UnprocessedInput extends EndOfInput
// Yes. Is the `Current` empty?
? Current extends EndOfInput
// Yes, we're at the end of processing and no need to add new items to result
? Result
// No, add the last item to results, and return result
: [...Result, Current]
// No, use template literal inference to get first char, and the rest of the string
: UnprocessedInput extends `${infer Head}${infer Rest}`
// Is the next character whitespace?
? Head extends Whitespace
// No, and is the `Current` empty?
? Current extends EndOfInput
// Yes, continue "eating" whitespace
? Split<Rest, Current, Result>
// No, it means we went from a token to whitespace, meaning the token
// is fully parsed and can be added to the result
: Split<Rest, '', [...Result, Current]>
// No, add the character to Current
: Split<Rest, `${Current}${Head}`, Result>
// This shouldn't happen since UnprocessedInput is restricted with
// `extends string` type narrowing.
// For example ValidCssClassName<null> would be a `never` type if it didn't
// already fail to "Type 'null' does not satisfy the constraint 'string'"
: [never]
This works for smaller inputs, but not for larger strings because of TS recursion limit:
type Result5 = Split<`
a
b
c`>
// Fails for larger string values, because of recursion limit
type Result6 = Split<`aaaaaaaaaaaaaaaaaaa
bbbbbbbbbbbbbbbbbbbbb`
Playground link
Solution 2: known classes as tokens
Since we actually have the valid class names as a string union, we can use that as a part of the template literal type to consume whole class names.

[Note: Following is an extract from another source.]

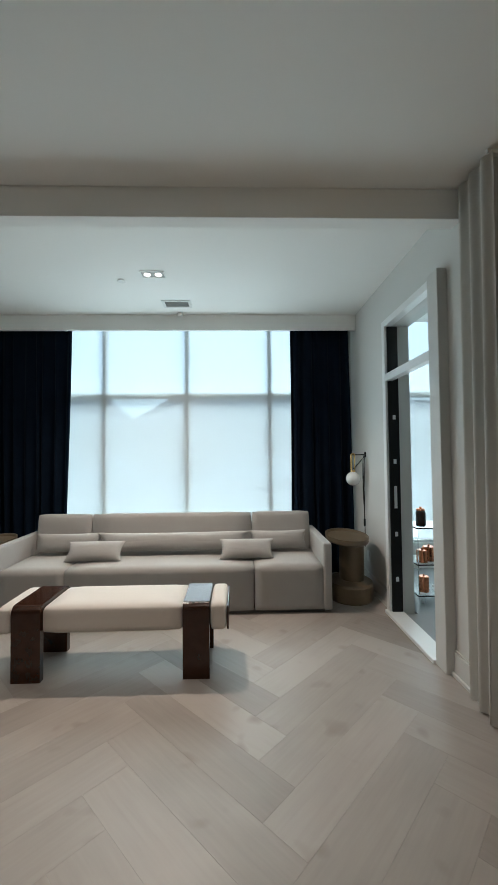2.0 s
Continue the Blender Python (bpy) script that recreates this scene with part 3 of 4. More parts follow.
def curtain(name, x0, x1, y, z0, z1, mat, folds, amp, label, drift=0.0, seed=0, gather=1.0):
    rnd = random.Random(seed)
    ph = [rnd.uniform(0, 6.28) for _ in range(4)]
    L = x1 - x0

    def fn(u, v):
        k = u * folds * 2 * math.pi
        a = amp * (0.75 + 0.25 * math.sin(u * 9 + ph[0])) * (0.42 + 0.7 * (1 - v) ** 0.5)
        s = math.sin(k + 1.0 * math.sin(u * 13 + ph[1]) + 0.5 * math.sin(u * 31 + ph[0]) + 0.5 * (1 - v) * math.sin(5 * u + ph[2]))
        wv = a * (abs(s) ** 0.75) * (1 if s > 0 else -1)
        xx = x0 + L * (u + 0.012 * math.sin(k * 0.5 + 3 * v + ph[3])) + drift * (1 - v) ** 1.5 * (u - 0.5)
        return (xx, y + wv, z0 + (z1 - z0) * v + (0.008 * math.sin(k) if v == 0 else 0))

    c = thing(name, label, "curtain")
    cl = part("cloth", surface(fn, int(folds * 14), 24), mat, c, smooth=True)
    thicken(cl, 0.004)
    part("heading", surface(lambda u, v: (fn(u, 1)[0], fn(u, 1)[1] * 1.0 - 0.004, z1 - 0.05 + 0.05 * v), int(folds * 14), 1), mat, c, smooth=True)
    part("track", box(x0 - 0.01, x1 + 0.01, y - 0.012, y + 0.012, z1, z1 + 0.025, 0.003), PLASTIC, c)
    return c


curtain("navy_curtain", -2.74, -1.89, 5.335, 0.012, 3.06, NAVY, 7, 0.045, "dark navy pleated curtain drawn aside, floor length", -0.10, 1)
curtain("navy_curtain", 0.735, 1.44, 5.335, 0.012, 3.06, NAVY, 6, 0.045, "dark navy pleated curtain drawn aside, floor length", 0.06, 2)
curtain("linen_curtain", 1.46, 2.3, 2.74, 0.012, 3.06, LINEN, 8, 0.045, "beige linen curtain at the dining nook wall", 0.1, 3)
part("side_return", surface(lambda u, v: (1.452 + 0.022 * math.sin(17 * u + 0.6 * v) * (0.6 + 0.5 * (1 - v)) - 0.03 * (1 - v) * (1 - u), 2.70 + 0.29 * u, 0.012 + 3.05 * v), 44, 16),
     LINEN, bpy.data.objects["linen_curtain"], "return of the curtain along the wall end", smooth=True)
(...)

To understand this solution, let's build it from parts. First let's use the ValidClass
in the template literal:
type SplitDebug1<T extends string> =
T extends `${ValidClass}${Whitespace}${infer Tail}`
? [ValidClass, Whitespace, Tail]
: never
// The grammar is not ambiguous anymore!
// [ValidClass, Whitespace, "b-class c-class"]
type Result1 = SplitDebug1<"a-class b-class c-class">
This solves the ambiguity issue, but now we can't access the parsed Head anymore, since ValidClass
is just referring to the type type ValidClass = "a-class" | "b-class" | "c-class"
. Unfortunately TypeScript doesn't allow to infer and restrict the token at the same time, so this is not possible:
type SplitDebug2<T extends string> =
T extends `${infer Head extends ValidClass ? infer Head : never}${Whitespace}${infer Tail}`
? [Head, Whitespace, Tail]
: never
// Still just [ValidClass, Whitespace, "b-class c-class"]
type Result2 = SplitDebug1<"a-class b-class c-class">
But here come's the hack. We can use the known Tail
as a way to reverse the matching to get access to the Head
:
type SplitDebug3<T extends string> =
T extends `${ValidClass}${Whitespace}${infer Tail}`
? T extends `${infer Head}${Whitespace}${Tail}`
? [Head, Whitespace, Tail]
: never
: never
// Now we now the first valid token aka class name!
// ["a-class", Whitespace, "b-class c-class"]
type Result3 = SplitDebug3<"a-class b-class c-class">
This trick can be used to parse the valid class names, the full solution:
// Demonstrating with large amount of class names
// Breaks to "too complex union type" with 20k class names
type Digit = '0' | '1' | '2' | '3' | '4' | '5' | '6' | '7' | '8' | '9';
type ValidClass1000 = `class-${Digit}${Digit}${Digit}`;
type SplitToValidClasses<T extends string> = SplitToValidClassesInner<Trim<T>>;
type SplitToValidClassesInner<T extends string> =
T extends `${ValidClass1000}${Whitespace}${infer Tail}`
? T extends `${infer Head}${Whitespace}${Tail}`
? Trim<Head> extends ValidClass1000
? [Trim<Head>, ...SplitToValidClassesInner<Trim<Tail>>]
: [Err<`'${Head}' is not a valid class`>]
: never
: T extends `${infer Tail}`
? Tail extends ValidClass1000
? [Tail]
: [Err<`'${Tail}' is not a valid class`>]
: [never];
// ["class-001", "class-002", "class-003", "class-004", "class-000"]
type Result4 = SplitToValidClasses<`
class-001 class-002
class-003
class-004 class-000
`>
Playground link
This is the best solution I could come up with, and works for fairly large union type too. The error message could be polished but it still hints to the correct location.
While supporting large amount of choices in the union type, this didn't work for our real world use case where we have ~40k Tailwind class names in a single type union. That type represents all the possible class names one might add during the development time (unused are purged in prod).